Transcribe all of the material below word for word and leave out its pictures.

* Begin *

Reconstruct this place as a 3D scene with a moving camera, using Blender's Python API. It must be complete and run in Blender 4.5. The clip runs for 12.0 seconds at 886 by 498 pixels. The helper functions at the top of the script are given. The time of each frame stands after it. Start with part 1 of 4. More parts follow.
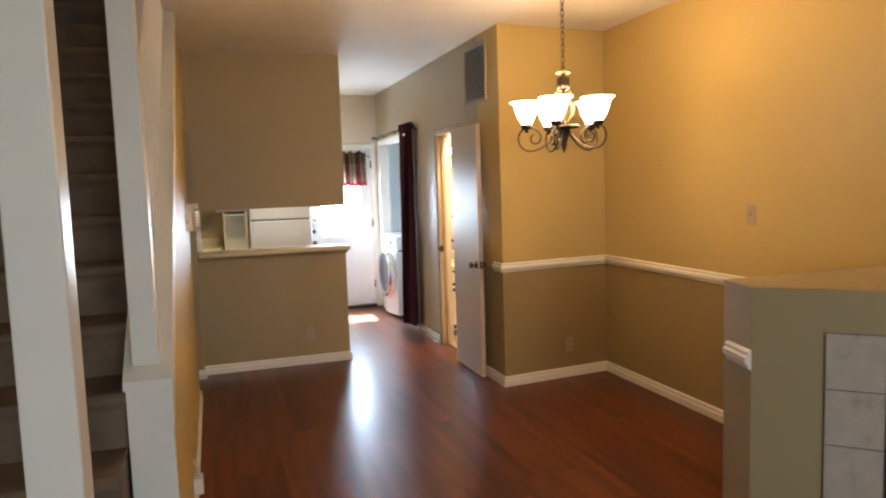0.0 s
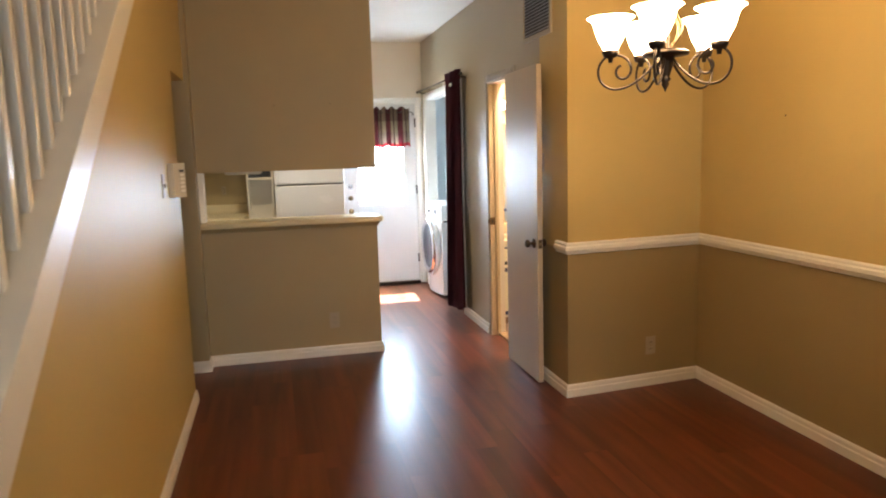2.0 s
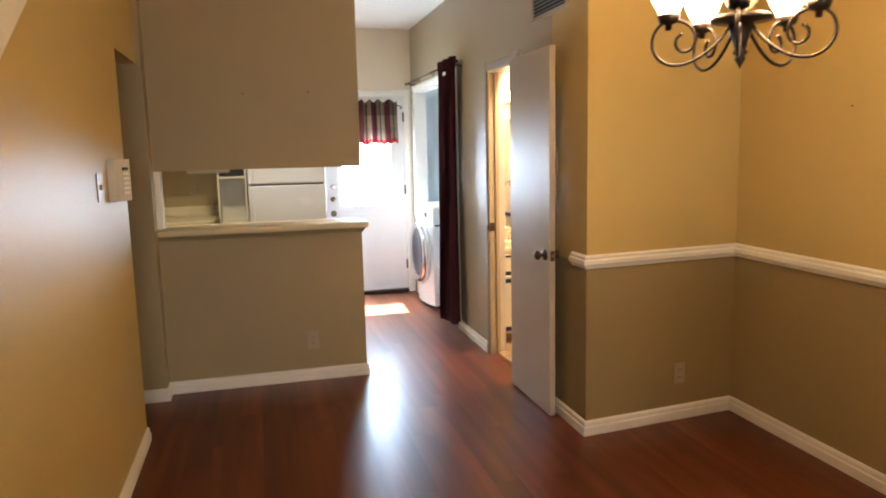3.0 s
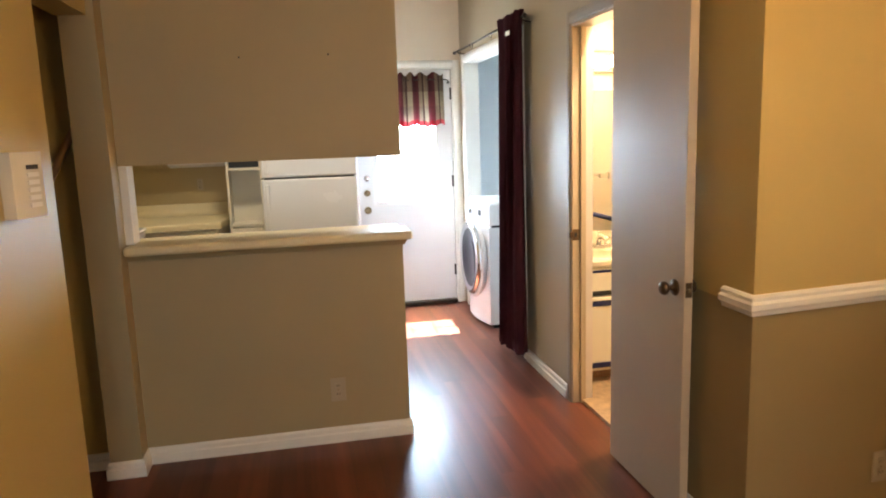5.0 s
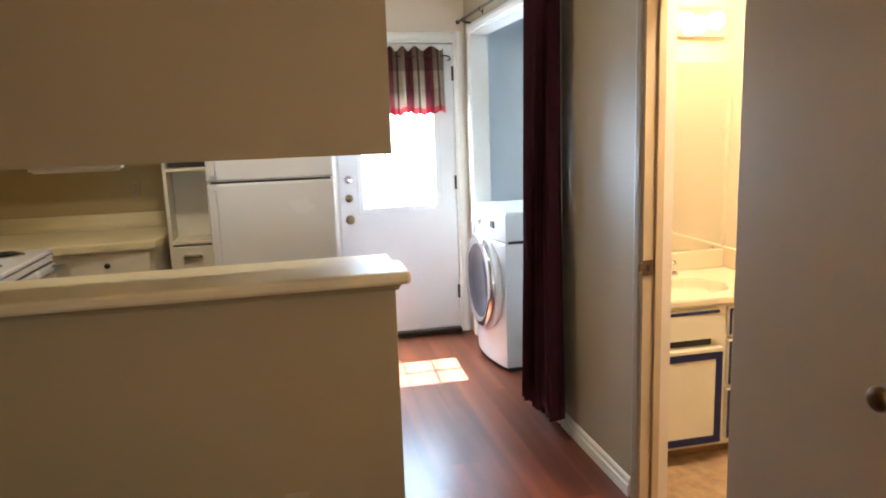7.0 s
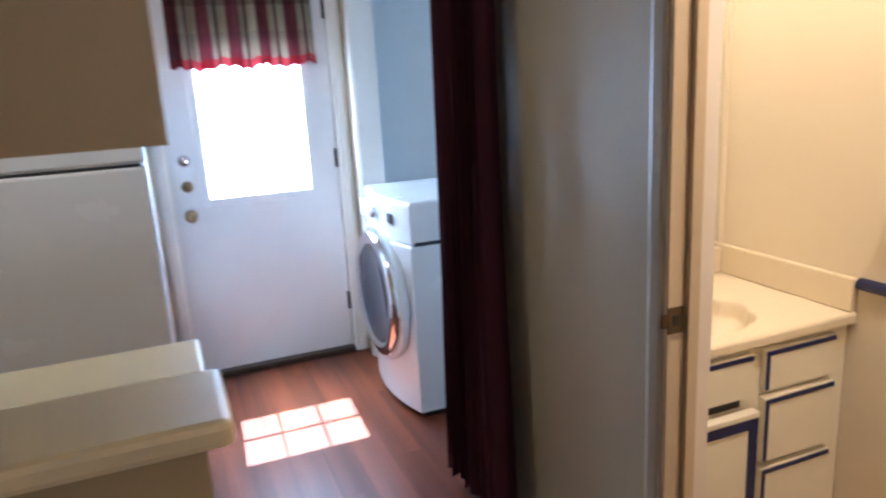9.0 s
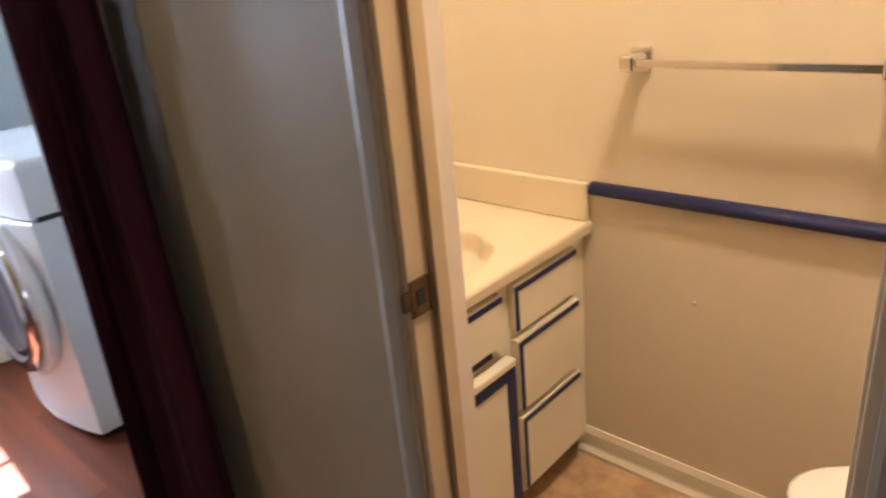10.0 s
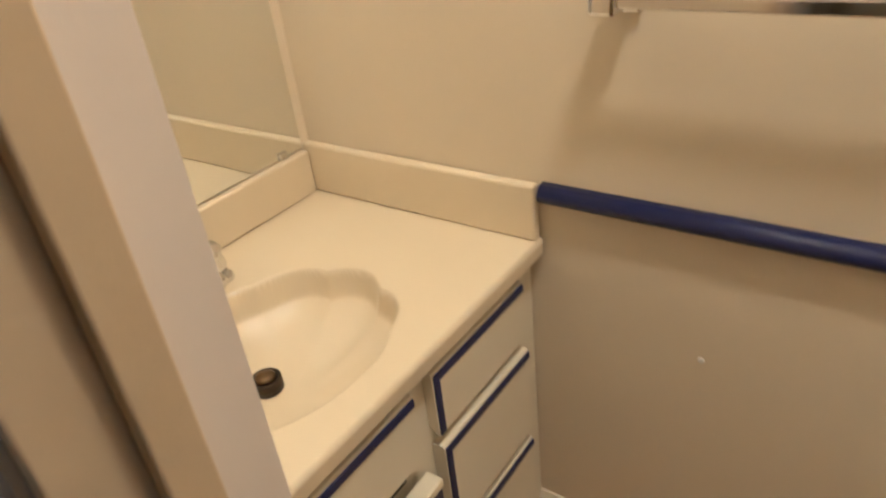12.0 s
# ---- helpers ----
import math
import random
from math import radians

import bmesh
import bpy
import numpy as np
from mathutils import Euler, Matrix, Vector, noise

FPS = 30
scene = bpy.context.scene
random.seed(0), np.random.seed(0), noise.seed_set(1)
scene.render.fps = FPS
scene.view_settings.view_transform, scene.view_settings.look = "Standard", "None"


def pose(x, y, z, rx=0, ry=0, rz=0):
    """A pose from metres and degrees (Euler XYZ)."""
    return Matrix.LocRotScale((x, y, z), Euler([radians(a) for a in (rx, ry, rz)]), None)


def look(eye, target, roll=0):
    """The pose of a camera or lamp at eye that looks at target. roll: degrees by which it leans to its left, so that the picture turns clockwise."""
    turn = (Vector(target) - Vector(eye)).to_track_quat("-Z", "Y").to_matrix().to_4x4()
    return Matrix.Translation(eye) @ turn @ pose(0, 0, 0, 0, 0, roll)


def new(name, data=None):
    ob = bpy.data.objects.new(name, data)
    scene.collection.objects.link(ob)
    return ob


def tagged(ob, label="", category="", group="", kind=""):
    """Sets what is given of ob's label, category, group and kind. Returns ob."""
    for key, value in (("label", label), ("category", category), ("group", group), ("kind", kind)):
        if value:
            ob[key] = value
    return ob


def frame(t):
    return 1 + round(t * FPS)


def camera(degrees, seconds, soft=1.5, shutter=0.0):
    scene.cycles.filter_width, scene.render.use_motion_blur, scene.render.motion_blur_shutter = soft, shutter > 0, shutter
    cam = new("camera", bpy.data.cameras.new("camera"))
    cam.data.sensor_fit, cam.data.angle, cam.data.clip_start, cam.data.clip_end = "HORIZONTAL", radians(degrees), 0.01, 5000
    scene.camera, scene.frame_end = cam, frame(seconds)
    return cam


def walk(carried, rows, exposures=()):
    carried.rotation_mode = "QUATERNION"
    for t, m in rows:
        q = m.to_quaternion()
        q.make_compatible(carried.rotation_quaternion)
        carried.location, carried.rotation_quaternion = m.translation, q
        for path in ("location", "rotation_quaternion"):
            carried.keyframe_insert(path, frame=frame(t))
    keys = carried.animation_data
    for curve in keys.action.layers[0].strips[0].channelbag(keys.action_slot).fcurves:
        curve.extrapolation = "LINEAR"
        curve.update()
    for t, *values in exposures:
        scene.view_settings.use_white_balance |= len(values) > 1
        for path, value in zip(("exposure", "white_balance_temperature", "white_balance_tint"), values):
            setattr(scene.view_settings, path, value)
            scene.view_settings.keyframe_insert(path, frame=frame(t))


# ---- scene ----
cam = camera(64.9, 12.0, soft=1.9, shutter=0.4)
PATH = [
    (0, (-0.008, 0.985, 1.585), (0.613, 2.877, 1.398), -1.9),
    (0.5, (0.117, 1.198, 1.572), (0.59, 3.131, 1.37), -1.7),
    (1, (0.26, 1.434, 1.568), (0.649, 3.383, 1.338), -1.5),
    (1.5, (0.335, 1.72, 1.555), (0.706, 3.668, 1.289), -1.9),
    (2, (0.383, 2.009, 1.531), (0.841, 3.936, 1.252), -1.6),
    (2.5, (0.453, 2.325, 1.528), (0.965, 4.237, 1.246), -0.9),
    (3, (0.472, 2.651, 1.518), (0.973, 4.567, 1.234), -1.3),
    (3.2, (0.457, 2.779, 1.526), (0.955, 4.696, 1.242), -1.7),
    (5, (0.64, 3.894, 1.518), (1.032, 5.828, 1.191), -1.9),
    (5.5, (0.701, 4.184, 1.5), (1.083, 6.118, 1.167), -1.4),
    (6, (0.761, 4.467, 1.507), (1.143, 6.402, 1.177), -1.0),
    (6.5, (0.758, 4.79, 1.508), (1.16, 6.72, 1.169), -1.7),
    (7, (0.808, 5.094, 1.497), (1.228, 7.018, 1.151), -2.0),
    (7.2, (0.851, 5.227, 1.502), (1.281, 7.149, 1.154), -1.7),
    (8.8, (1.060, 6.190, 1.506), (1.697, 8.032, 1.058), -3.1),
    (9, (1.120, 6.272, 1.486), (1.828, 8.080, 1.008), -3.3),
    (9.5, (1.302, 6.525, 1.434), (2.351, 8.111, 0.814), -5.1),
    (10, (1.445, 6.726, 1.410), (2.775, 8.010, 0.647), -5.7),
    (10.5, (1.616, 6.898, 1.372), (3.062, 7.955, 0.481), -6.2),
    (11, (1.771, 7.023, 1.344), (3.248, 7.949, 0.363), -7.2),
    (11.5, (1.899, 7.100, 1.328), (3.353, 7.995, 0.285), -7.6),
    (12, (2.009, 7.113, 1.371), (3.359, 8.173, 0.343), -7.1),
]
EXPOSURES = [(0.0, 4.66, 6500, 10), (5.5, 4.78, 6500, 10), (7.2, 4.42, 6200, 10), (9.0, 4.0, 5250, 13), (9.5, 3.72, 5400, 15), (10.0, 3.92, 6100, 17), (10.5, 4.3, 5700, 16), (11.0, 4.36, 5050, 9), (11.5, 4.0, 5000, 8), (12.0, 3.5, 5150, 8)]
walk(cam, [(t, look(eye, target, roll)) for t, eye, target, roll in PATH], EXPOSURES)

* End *

**TASK RESPONSE:**
Reconstruct this place as a 3D scene with a moving camera, using Blender's Python API. It must be complete and run in Blender 4.5. The clip runs for 12.0 seconds at 886 by 498 pixels. The helper functions at the top of the script are given. The time of each frame stands after it. Start with part 1 of 4. More parts follow.
0.0 s
2.0 s
3.0 s
5.0 s
7.0 s
9.0 s
10.0 s
12.0 s
# ---- helpers ----
import math
import random
from math import radians

import bmesh
import bpy
import numpy as np
from mathutils import Euler, Matrix, Vector, noise

FPS = 30
scene = bpy.context.scene
random.seed(0), np.random.seed(0), noise.seed_set(1)
scene.render.fps = FPS
scene.view_settings.view_transform, scene.view_settings.look = "Standard", "None"


def pose(x, y, z, rx=0, ry=0, rz=0):
    """A pose from metres and degrees (Euler XYZ)."""
    return Matrix.LocRotScale((x, y, z), Euler([radians(a) for a in (rx, ry, rz)]), None)


def look(eye, target, roll=0):
    """The pose of a camera or lamp at eye that looks at target. roll: degrees by which it leans to its left, so that the picture turns clockwise."""
    turn = (Vector(target) - Vector(eye)).to_track_quat("-Z", "Y").to_matrix().to_4x4()
    return Matrix.Translation(eye) @ turn @ pose(0, 0, 0, 0, 0, roll)


def new(name, data=None):
    ob = bpy.data.objects.new(name, data)
    scene.collection.objects.link(ob)
    return ob


def tagged(ob, label="", category="", group="", kind=""):
    """Sets what is given of ob's label, category, group and kind. Returns ob."""
    for key, value in (("label", label), ("category", category), ("group", group), ("kind", kind)):
        if value:
            ob[key] = value
    return ob


def frame(t):
    return 1 + round(t * FPS)


def camera(degrees, seconds, soft=1.5, shutter=0.0):
    scene.cycles.filter_width, scene.render.use_motion_blur, scene.render.motion_blur_shutter = soft, shutter > 0, shutter
    cam = new("camera", bpy.data.cameras.new("camera"))
    cam.data.sensor_fit, cam.data.angle, cam.data.clip_start, cam.data.clip_end = "HORIZONTAL", radians(degrees), 0.01, 5000
    scene.camera, scene.frame_end = cam, frame(seconds)
    return cam


def walk(carried, rows, exposures=()):
    carried.rotation_mode = "QUATERNION"
    for t, m in rows:
        q = m.to_quaternion()
        q.make_compatible(carried.rotation_quaternion)
        carried.location, carried.rotation_quaternion = m.translation, q
        for path in ("location", "rotation_quaternion"):
            carried.keyframe_insert(path, frame=frame(t))
    keys = carried.animation_data
    for curve in keys.action.layers[0].strips[0].channelbag(keys.action_slot).fcurves:
        curve.extrapolation = "LINEAR"
        curve.update()
    for t, *values in exposures:
        scene.view_settings.use_white_balance |= len(values) > 1
        for path, value in zip(("exposure", "white_balance_temperature", "white_balance_tint"), values):
            setattr(scene.view_settings, path, value)
            scene.view_settings.keyframe_insert(path, frame=frame(t))


# ---- scene ----
cam = camera(64.9, 12.0, soft=1.9, shutter=0.4)
PATH = [
    (0, (-0.008, 0.985, 1.585), (0.613, 2.877, 1.398), -1.9),
    (0.5, (0.117, 1.198, 1.572), (0.59, 3.131, 1.37), -1.7),
    (1, (0.26, 1.434, 1.568), (0.649, 3.383, 1.338), -1.5),
    (1.5, (0.335, 1.72, 1.555), (0.706, 3.668, 1.289), -1.9),
    (2, (0.383, 2.009, 1.531), (0.841, 3.936, 1.252), -1.6),
    (2.5, (0.453, 2.325, 1.528), (0.965, 4.237, 1.246), -0.9),
    (3, (0.472, 2.651, 1.518), (0.973, 4.567, 1.234), -1.3),
    (3.2, (0.457, 2.779, 1.526), (0.955, 4.696, 1.242), -1.7),
    (5, (0.64, 3.894, 1.518), (1.032, 5.828, 1.191), -1.9),
    (5.5, (0.701, 4.184, 1.5), (1.083, 6.118, 1.167), -1.4),
    (6, (0.761, 4.467, 1.507), (1.143, 6.402, 1.177), -1.0),
    (6.5, (0.758, 4.79, 1.508), (1.16, 6.72, 1.169), -1.7),
    (7, (0.808, 5.094, 1.497), (1.228, 7.018, 1.151), -2.0),
    (7.2, (0.851, 5.227, 1.502), (1.281, 7.149, 1.154), -1.7),
    (8.8, (1.060, 6.190, 1.506), (1.697, 8.032, 1.058), -3.1),
    (9, (1.120, 6.272, 1.486), (1.828, 8.080, 1.008), -3.3),
    (9.5, (1.302, 6.525, 1.434), (2.351, 8.111, 0.814), -5.1),
    (10, (1.445, 6.726, 1.410), (2.775, 8.010, 0.647), -5.7),
    (10.5, (1.616, 6.898, 1.372), (3.062, 7.955, 0.481), -6.2),
    (11, (1.771, 7.023, 1.344), (3.248, 7.949, 0.363), -7.2),
    (11.5, (1.899, 7.100, 1.328), (3.353, 7.995, 0.285), -7.6),
    (12, (2.009, 7.113, 1.371), (3.359, 8.173, 0.343), -7.1),
]
EXPOSURES = [(0.0, 4.66, 6500, 10), (5.5, 4.78, 6500, 10), (7.2, 4.42, 6200, 10), (9.0, 4.0, 5250, 13), (9.5, 3.72, 5400, 15), (10.0, 3.92, 6100, 17), (10.5, 4.3, 5700, 16), (11.0, 4.36, 5050, 9), (11.5, 4.0, 5000, 8), (12.0, 3.5, 5150, 8)]
walk(cam, [(t, look(eye, target, roll)) for t, eye, target, roll in PATH], EXPOSURES)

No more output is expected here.